Why should others be able to do it and not me?
Over time, those fragmented readings began to stack up, forming an unspoken sense of perception:
- Which model ideas might work
- Which architectures have reached their limit
- Which diagrams are deliberately made to look pretty
- Which experimental designs are actually meaningful
It wasn’t some kind of epiphany, but rather just practice that anyone could do.
Even now, I’m not someone who reads seven papers every day.
Nor have I read every paper in its entirety.
But I slowly found my own way of reading:
- Read up to 60 to 80%.
Not too casual, but not obsessive either; it’s like opening a box and seeing if there are any useful materials inside.
Reading Papers, No Need to Try Too Hard
If you’re also on this path, I’d like to share a bit of advice: You don’t need to try too hard when reading papers.
You don’t get anxious when reading novels, so why are you anxious when reading papers?
For most papers, reading up to 60% is enough.
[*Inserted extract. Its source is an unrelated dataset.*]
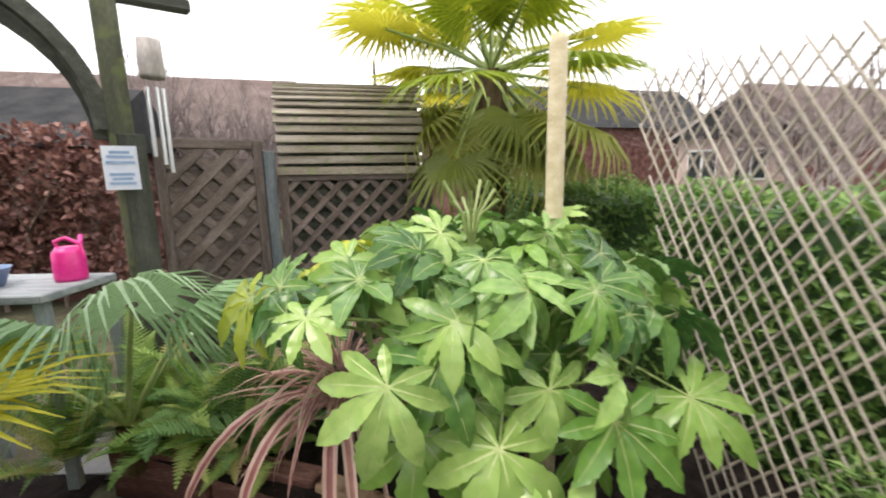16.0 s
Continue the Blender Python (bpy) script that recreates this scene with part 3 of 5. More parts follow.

You only need to understand the context of the article and find useful ideas and materials.
If you want to read more, you can try following these guidelines:
- 70%: Understand the model design and training strategy well enough to explain it to others.
- 80%: Reproduce the experiment and understand the boundaries between its success and failure.
- 90%: Modify, extend, or overturn it, making it part of your methodology.
Life is short, and you don’t have that much time to reach 90%. You need to learn how to start acting when you’re at 60%.
This doesn’t mean being sloppy; it means acknowledging the limited resources in reality.
Reading papers while implementing and making mistakes may seem slow, but it’s alive.
You’ll realize that many ideas only need 60% to be useful.
You can:
- Try a simple baseline, and add your own module to observe the shift.
- Change the loss, switch datasets, and see if something that worked for others still works for you.
Then you can decide whether this paper is worth reading up to 70%, 80%, or even 90%.
The reading order should be driven by need, not by guilt.
Reading, Just a Tool
Reading papers is not a ritual, a competition, or a test of faith.
It’s just a tool, just a method, just a few stones you’ve accidentally picked up along the way.
Some stones you’ll use to build bridges, some you’ll leave behind, and some you won’t even notice as you step over them.
My notes are simply a record of the stones I’ve picked up.
Not every paper is fully understood, and not every paper is worth reading a second time.
But I try to write down the fragments that once stopped me, reminded me, or helped me rethink.
They’re not perfect, and they’re not great, but they happened.
If you’re still searching for your own reading rhythm, maybe some of these notes can help you avoid a few detours, or at least make you feel less alone.
Conclusion
Reading papers is not about looking impressive.
It’s about having something in your mind that you can use when you need to make decisions.
As for the rest, leave it to gradient descent.